Mutexes and condition variables are already in SRFI 18.

I will add a sentence about the addition of interrupts.

> 3. It is unspecified whether prompt tags are a disjoint type.  (I believe they should be.)

It is unspecified on purpose.  It is left to a future standard to
possibly specify that prompt tags must be a disjoint type.  (As has
already been observed several times, the phrase "is a disjoint type"
without reference to a well-defined universe of types is, at least,
debatable.)

> 4. Given that `shift` and `reset` are provided as a library, `control` and `prompt` should also be provided.

This is left to a future SRFI if people feel the need to have a
predefined control/prompt pair.  Shift/reset seems to be much more
common.

> 5. The definition of `guard` uses `define-syntax/who`, which is not explained anywhere.

Fixed.

> 6. In 4.9.1, it is said that the most recent annotation prevails if there is more than one with the same key.  Why should this be? I should think that raising an error is preferable.

Continuation marks are like parameters in this regard.

> 7. A blank line is missing before (current-continuation-marks).

Where exactly?

> 8. It's unclear what the use of `continuation-mark-key?` is.  Under what circumstances would key objects be treated specially?
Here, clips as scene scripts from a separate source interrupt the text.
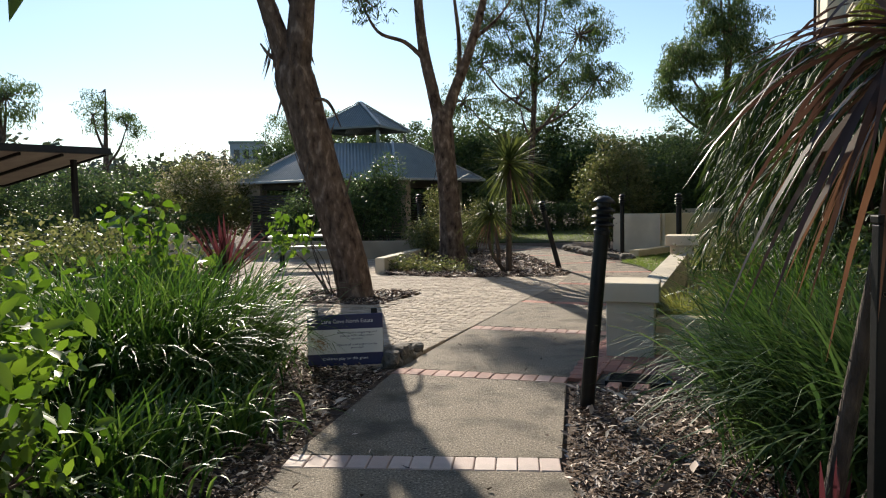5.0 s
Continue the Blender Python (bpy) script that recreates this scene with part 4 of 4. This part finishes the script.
open_gum((3.3, 38.9), 11.5, 0.6, [((1.2, 38.6, 7.4), (1.35, 1.20, 1.12), 26), ((2.2, 38.9, 9.2), (1.62, 1.20, 1.26), 33), ((4.2, 38.8, 10.6), (1.89, 1.44, 1.40), 42), ((5.6, 38.9, 8.6), (1.62, 1.20, 1.40), 35), ((6.3, 38.6, 6.6), (1.22, 1.08, 0.98), 23),
                                    ((3.4, 38.6, 7.6), (1.22, 0.96, 0.98), 19), ((0.4, 38.8, 5.8), (1.08, 0.96, 1.12), 19), ((5.0, 39.0, 6.4), (1.08, 0.96, 0.84), 16), ((2.9, 39.4, 6.0), (1.5, 1.0, 0.9), 22), ((2.8, 39.0, 11.8), (1.62, 1.20, 1.12), 29)], 101, "tall open eucalypt with sparse hanging foliage", M_LEAF_GUM, r0=0.15, size=0.17, per=150)
open_gum((12.2, 39.5), 11.0, 0.3, [((12.6, 39.3, 8.6), (1.8, 1.5, 1.6), 66), ((10.4, 39.4, 7.4), (1.3, 1.2, 0.9), 34), ((13.6, 39.0, 6.2), (1.3, 1.2, 1.2), 44), ((11.2, 39.2, 5.6), (1.1, 1.0, 0.7), 18), ((12.4, 38.9, 4.6), (1.5, 1.2, 1.0), 34), ((12.0, 39.4, 11.0), (1.6, 1.4, 1.2), 36),
                                    ((9.6, 39.5, 6.0), (0.8, 0.8, 0.5), 10)], 102, "tall dense eucalypt near the apartment building", M_LEAF_GUM, per=170)
open_gum((-7.5, 44.0), 7.5, -0.3, [((-7.5, 44.0, 5.4), (2.0, 1.5, 1.2), 40), ((-5.0, 44.0, 4.8), (1.6, 1.2, 1.0), 26)], 103, "far eucalypt behind the pavilion roof", M_LEAF_GUM)
open_gum((-17.5, 33.5), 7.0, 0.2, [((-17.0, 33.4, 5.6), (1.6, 1.2, 0.8), 22), ((-18.6, 33.5, 5.0), (1.2, 1.0, 0.7), 14)], 105, "light feathery tree behind the shelter", M_LEAF_GUM)
open_gum((-20.0, 48.0), 8.0, 0.3, [((-20.5, 48.0, 6.6), (1.0, 1.0, 1.2), 14), ((-18.6, 48.0, 5.8), (0.9, 1.0, 0.9), 12)], 104, "thin far tree above the hedge line", M_LEAF_GUM)


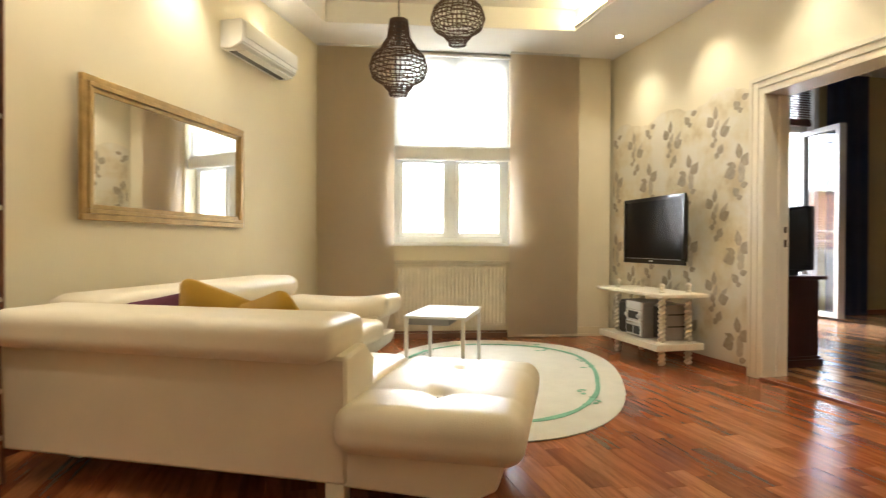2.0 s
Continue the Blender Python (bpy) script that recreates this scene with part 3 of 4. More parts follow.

It can be used if you want to guard against not using the most
efficient way to use continuation marks in a given Scheme system.

> 9. Parameters should support multiple values.  This would mean that in addition to `make-parameter` and `make-thread-parameter`, the procedures `make-multiple-value-parameter and make-multiple-value-thread-parameter` would be needed.  The simplest approach is that rather than an *obj* argument, there would be a *thunk* argument, which would return the values to be placed in the parameter.  By the same token, the clauses of `parameterize` and `temporarily` could allow either (parameterize ((foo 1 2 3)) <body>) or else (parameterize ((foo (values 1 2 3)) <body>).  The latter is safe because `values` wouldn't otherwise make sense here.

I thought about this but eventually decided against it.  As you also
observe, the `make-parameter` procedure cannot be (easily) extended to
support multiple parameter values.  The same is true for changing
parameters by calling the parameter with one argument.

As parameters can be seen as implicit arguments to procedures and can
even be realized by variable-like entities (fluids), there are also
semantic reasons why multiple-valued parameters may be a wrong
extension.

> 10. A blank line is missing before (curent-parameterization).

Where exactly?

> 11. In 4.12, the reference to "the initial continuation" should be "an initial continuation", since the previous paragraph specifies that there may be any number of initial continuations.

Good point, fixed.

> 12. In the same place, "exits normally" should just be "exits", as the semantics of normal and abnormal exits from a top-level program is unspecified.  In particular, a top-level program that passes #f to its continuation may be equivalent to calling (exit #f).

I use the language and semantics from Chapter 10 of the R6RS Standard
Libraries here.

> 13. The incompatibility of `delay` and `force` in this SRFI with R7RS also applies to R6RS.

R6RS does not have the notion of parameters, moreover delay and force
are only in the R5RS compatibility library of R6RS.

> 14. It would be better, given these incompatibilities, to use new names rather than overloading `delay` and `force`.

In the vast majority of use cases (probably all that do not explicitly
try to demonstrate the incompatibility), the change will not matter
(or will make the code more robust).  As we have namespacing thanks to
the library system, I don't see an advantage in giving delay and force
new names.  In fact, I would see it as a disadvantage.

> 15. It is unclear what the purposes of `exception-handler-stack` and `exception-handler` might be.

Current-exception-handler is already in SRFI 18; the
exception-handler-stack procedure can be used for inspection or for
low-level library code dealing with the exception system.  SRFI 229
can be used to add meta information to the handlers.

> 16. A relative timeout is not equivalent to the value of (current-time) incremented by the relative value, because relative timeouts are relative to the time when the procedure `thread-sleep`, `thread-join!`, `mutex-lock!` or `mutex-unlock!` is called.  This by definition will not be the same as the time when `current-time` is called.  I believe the Right Thing is to split the four procedures in two, one accepting an absolute and the other a relative timeout, e.g. `thread-sleep!` and `thread-sleep-for!`, or alternatively `thread-sleep-until!` and `thread-sleep!` (and likewise for the other three).

You can calculate the timeout at the point where you call
`thread-sleep!`, etc.  A future library may implement
`thread-sleep-for!` using this idiom.

> 17. I see no reason to use opaque time objects rather than integral numbers of jiffies.

SRFI 226 leaves it open whether a time object is represented by an
integer.  I wouldn't want to enforce it because implementations that
provide truly opaque objects can provide a bit more type-safety.

> 18. In the first "Note:" paragraph of `mutex-unlock!`, for "and" read "or".

Thanks! Fixed.

> 19. To the "Note:" paragraph of 4.17.4, add "In addition, condition variables are unrelated to conditions."

Added.

Thank you for the extensive perusal of the last draft.